[Records with scene code]
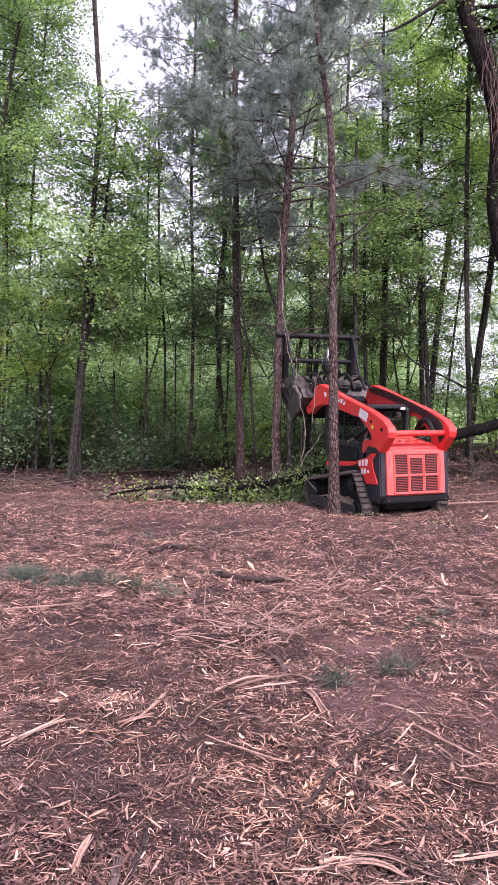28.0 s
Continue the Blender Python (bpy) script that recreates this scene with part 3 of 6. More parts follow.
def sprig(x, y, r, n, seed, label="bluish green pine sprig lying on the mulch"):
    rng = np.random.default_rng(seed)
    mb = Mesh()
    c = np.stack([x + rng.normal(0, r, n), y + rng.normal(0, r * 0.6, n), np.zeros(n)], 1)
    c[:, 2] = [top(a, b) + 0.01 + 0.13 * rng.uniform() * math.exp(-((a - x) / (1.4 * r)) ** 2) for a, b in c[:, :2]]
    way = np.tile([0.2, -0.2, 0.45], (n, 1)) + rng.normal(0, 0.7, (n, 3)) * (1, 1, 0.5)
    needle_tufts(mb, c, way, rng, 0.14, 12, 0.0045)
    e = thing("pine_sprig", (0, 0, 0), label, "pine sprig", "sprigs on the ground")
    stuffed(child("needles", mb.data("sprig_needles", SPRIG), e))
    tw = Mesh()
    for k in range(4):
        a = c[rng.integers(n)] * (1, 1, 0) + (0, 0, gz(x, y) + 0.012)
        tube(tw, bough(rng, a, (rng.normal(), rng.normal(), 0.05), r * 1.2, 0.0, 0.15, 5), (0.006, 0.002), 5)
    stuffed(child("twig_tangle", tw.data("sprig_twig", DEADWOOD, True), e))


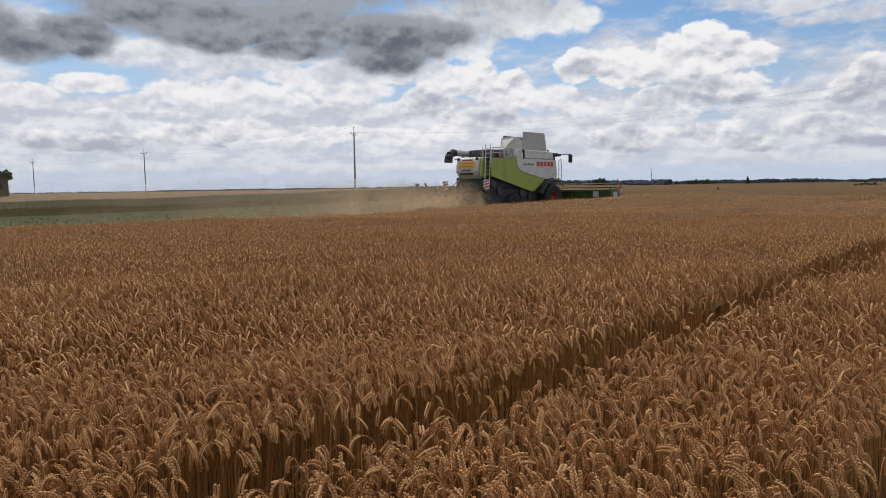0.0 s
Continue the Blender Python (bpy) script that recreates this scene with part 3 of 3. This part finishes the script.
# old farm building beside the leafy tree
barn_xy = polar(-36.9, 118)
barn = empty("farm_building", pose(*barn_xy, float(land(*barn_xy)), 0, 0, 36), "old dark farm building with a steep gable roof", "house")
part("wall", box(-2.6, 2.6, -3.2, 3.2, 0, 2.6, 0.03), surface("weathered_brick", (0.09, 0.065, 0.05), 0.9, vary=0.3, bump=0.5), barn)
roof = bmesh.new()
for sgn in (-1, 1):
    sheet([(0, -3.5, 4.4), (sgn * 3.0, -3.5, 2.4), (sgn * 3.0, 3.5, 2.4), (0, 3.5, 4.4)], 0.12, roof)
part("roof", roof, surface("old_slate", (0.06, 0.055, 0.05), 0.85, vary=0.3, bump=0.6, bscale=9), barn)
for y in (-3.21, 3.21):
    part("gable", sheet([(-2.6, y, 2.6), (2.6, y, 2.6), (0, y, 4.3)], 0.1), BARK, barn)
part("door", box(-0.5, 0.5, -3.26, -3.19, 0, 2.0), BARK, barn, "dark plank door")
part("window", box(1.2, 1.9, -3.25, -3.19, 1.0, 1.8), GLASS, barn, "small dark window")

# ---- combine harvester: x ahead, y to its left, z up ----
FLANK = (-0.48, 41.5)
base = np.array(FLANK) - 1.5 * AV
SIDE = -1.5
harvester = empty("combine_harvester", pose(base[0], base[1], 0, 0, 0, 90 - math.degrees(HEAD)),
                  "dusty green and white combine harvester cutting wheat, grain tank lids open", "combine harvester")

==

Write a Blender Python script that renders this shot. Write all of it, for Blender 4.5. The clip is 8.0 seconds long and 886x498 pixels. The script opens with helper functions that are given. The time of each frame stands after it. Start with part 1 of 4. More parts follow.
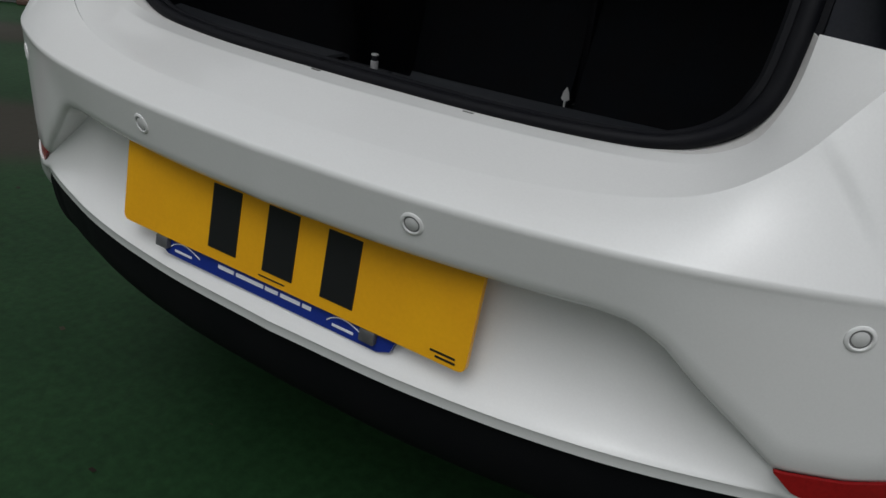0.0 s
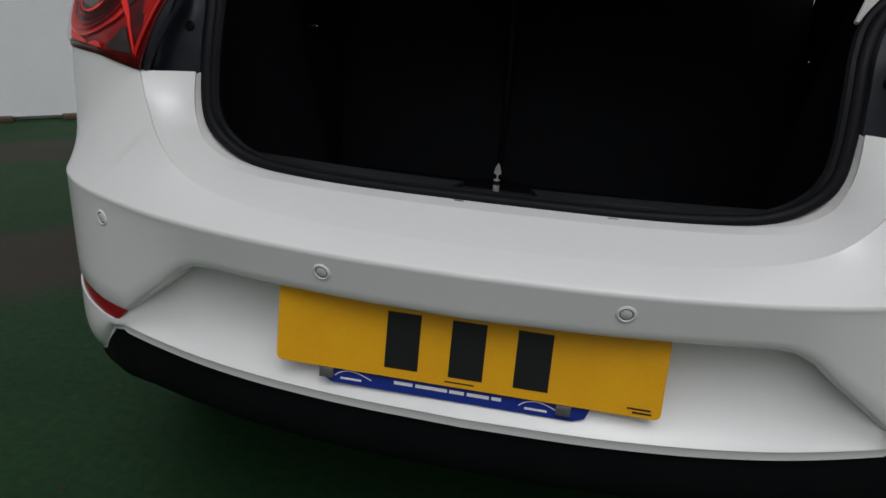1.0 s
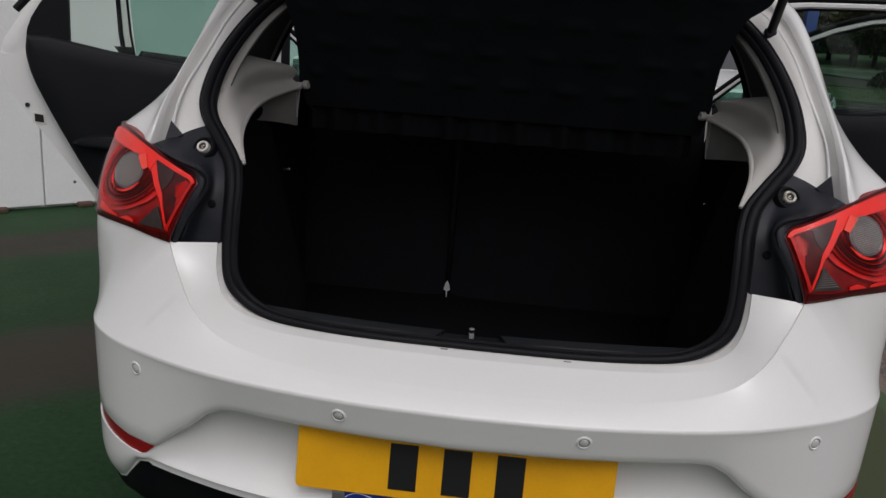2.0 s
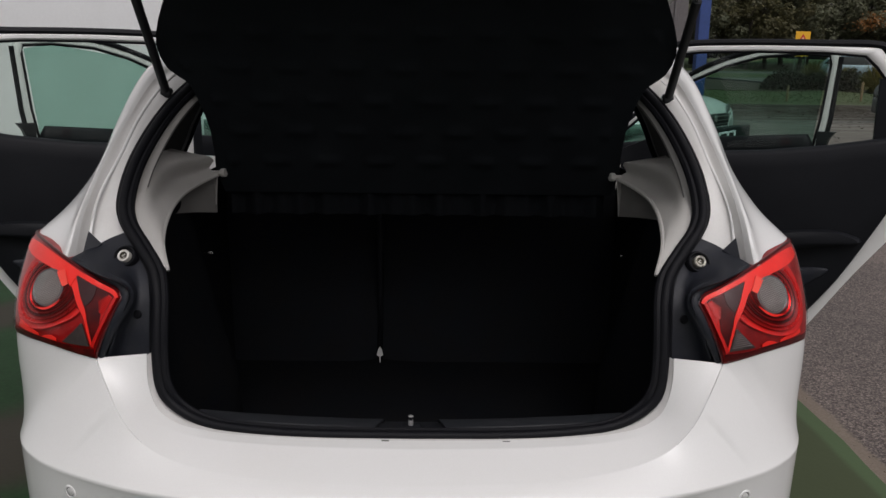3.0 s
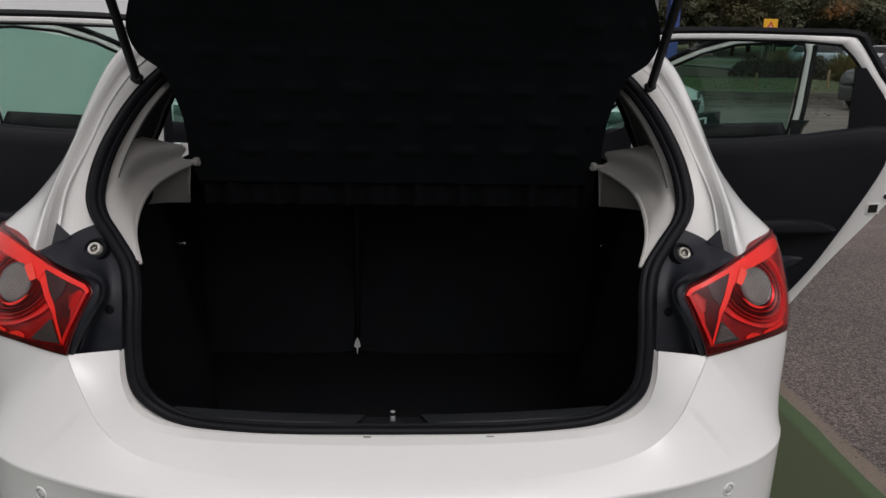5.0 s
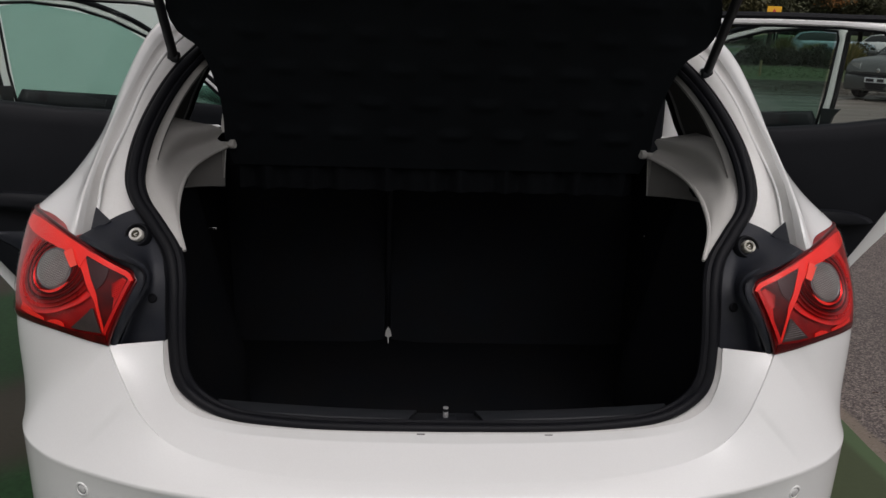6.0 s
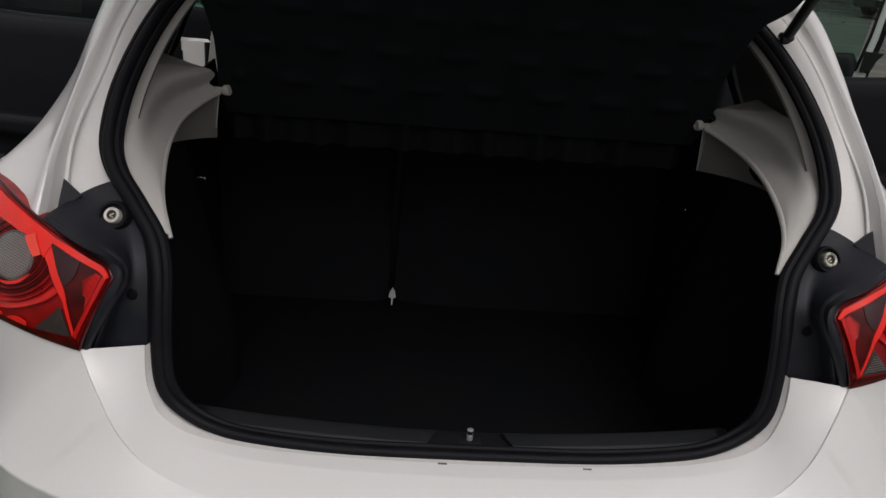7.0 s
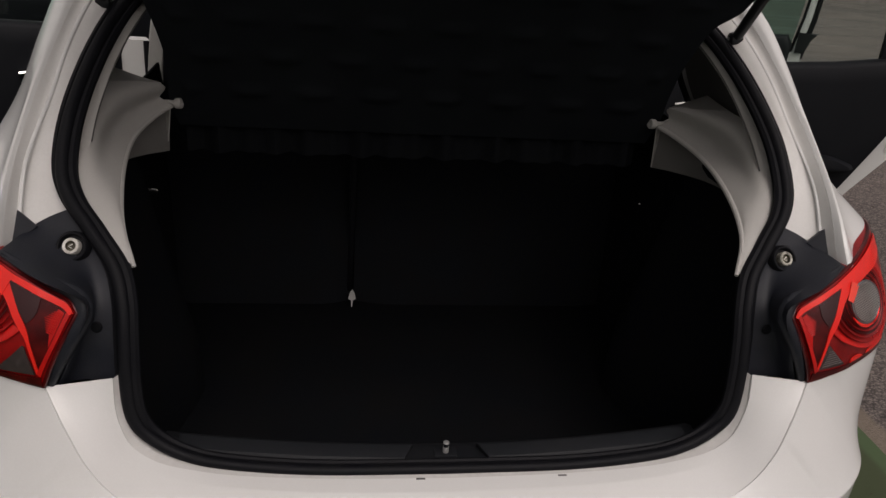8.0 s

EXERCISE BRIEF: Scan the listing above and copy all lines containing the word "More".

IN RESPONSE:
Continue the Blender Python (bpy) script that recreates this scene with part 3 of 6. More parts follow.
Write a Blender Python script that renders this shot. Write all of it, for Blender 4.5. The clip is 8.0 seconds long and 886x498 pixels. The script opens with helper functions that are given. The time of each frame stands after it. Start with part 1 of 4. More parts follow.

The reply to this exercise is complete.